James Bantone: 202420242024 | Artnet

Dec 17 2024


By Phillip Pyle

How Mannequins Inspired James Bantone’s Meditation on the Fragmented Body

In his new exhibition “Scrap” at New York Life Gallery in Lower Manhattan, Swiss artist James Bantone explores disintegration and identity.

James Bantone works with objects that were once subjects and subjects in states of disintegration. In his newest body of work, a series of acrylic transfers on metal plates, the Geneva-born and Paris-based artist’s interest in today’s forces of objectification and commodification revolves around one form in particular: the mannequin. “As much as I feel like the mannequin is the ultimate metaphor for the body as an object,” Bantone said. “These works are also ultimate metaphors for the body as a commodity.”

His latest exhibition, “Scrap,” fits right into the program at New York Life Gallery, an artist-run space tucked away on the fifth-floor of an unassuming building in Manhattan’s Chinatown. Since 2022, photographer Ethan James Green, who himself shoots regularly for Harper’s Bazaar and Vogue, has established his keen eye at the gallery for emerging artists with a proximity to fashion. Bantone’s mannequin studies make perfect sense in this context, which has been host to Drake Carr’s live drawing show borrowing from the vernacular of fashion illustrations and the publication of zines by photographer Sam Penn who’s shot for brands like Balenciaga and Vaquera.
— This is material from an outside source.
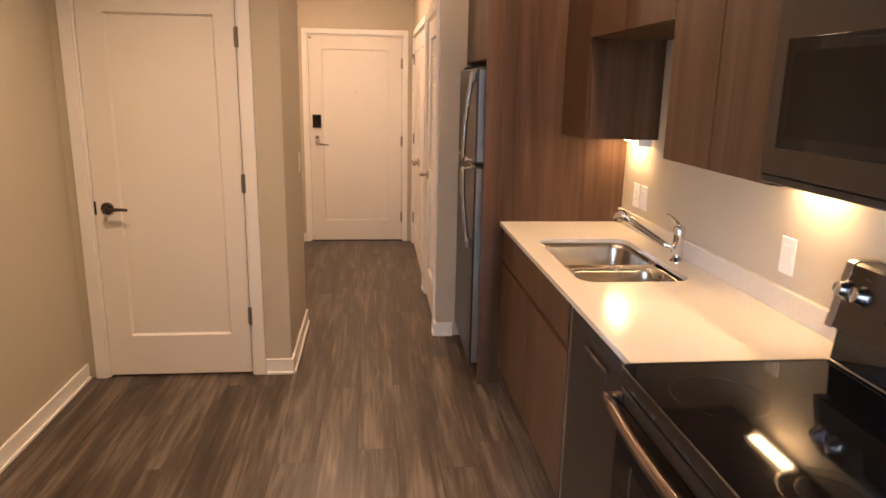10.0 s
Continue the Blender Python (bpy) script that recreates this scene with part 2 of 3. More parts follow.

While the mannequin and human are often clearly demarcated through lines and grids in these works, the degree of opacity and repetition to which the images are subjected produces an element of confusion. In “Scrap,” on a 19-by-24-inch steel plate, the image of a human head seems at first glance to be repeated 16 times. On further inspection, the image in the second row is blotted to the point of abstraction and the third row merely reproduces the top half of the face, making it impossible to definitively classify the subject as human across all the views. This identitarian limit, imposed on both mannequin and model throughout “Scrap,” is crucial to Bantone. “That’s the core of the work,” he said. “Having this discourse on how identity disintegrates itself trying to reach some kind of perfection or trying to fit some mold that makes it more sellable to the larger public.”

For Bantone, these works are representations of Michael Foucault’s concept of the “entrepreneur of the self,” the post-structuralist theorist’s term for the particular type of self-objectifying and self-marketing subject produced under neoliberalism. They are also a response to the self-commodification that specifically afflicts social media users. “You really have to sell yourself to be able to survive,” the artist explained.

It’s also under these conditions that notions of subject and object falter. Rather than focusing on the already-objectified, as he did in “202420242024,” the works in “Scrap” often portray those transitional states “where the subject becomes the object and everything is an object.” Bantone cites Judy Chicago’s banquet table installation The Dinner Party (1974-99) as an inspiration for the latter.

That he renders this transformation even further with his distressing techniques points to the influence that his own hand has in the matter. The manually scratched-at rust underscores a  layered sense of self-awareness, suggesting the self-effacing, self-objectifying, and self-marketing forces of modern subjectivity.

At the same time, Bantone’s mark-making is also an aesthetic rebuttal. The depth it etches obscures transparency as soon as it gestures the artist’s bodily presence, ultimately obscuring the image as a whole. In this move from surface to depth, clarity to obscurity, the layered, rhythmic, and erratic qualities of the marks bring to mind the Martinican philosopher Édouard Glissant’s concept of the opaque, which tethers a lack of transparency to the politics of the oppressed. In Poetics of Relation, Glissant argues that transparency is a prerequisite to acceptance in Western thought. The refusal to clarify, that is to reduce, thus takes on a critical dimension in this context—much as it does in “Scrap.”

As Bantone continues his studies of opacity, identity, and simulation, he is considering integrating more of himself into the work. “I’ve always been very coy about using my own image in my work, and that’s something I’m leaning towards more and more, creating this tension and feeling uncomfortable,” he admits. Recently, this has manifested in his own self-objectification. “I’ve been trying to render myself as a mannequin as well,” Bantone explained. Inspired by the kneeling headless mannequins that populate “Scrap,” he has been 3D scanning his body and retouching it to resemble a mannequin. He has found the process to be imperfect, but in a way that is continuous with the identitarian slippages across his mannequin series.

If the gesture of the scrape found across “Scrap” did not already imply a performative current within Bantone’s work, then his recent attempts to turn himself into a mannequin certainly do. When asked if performance might be a necessary step in his self-actualization as a mannequin, he seemed open to the idea. “Already, with the video works, I’ve been working with people that would perform, but I was more the director,” he said with a laugh. “I guess, at some point I’ll have to do it myself.”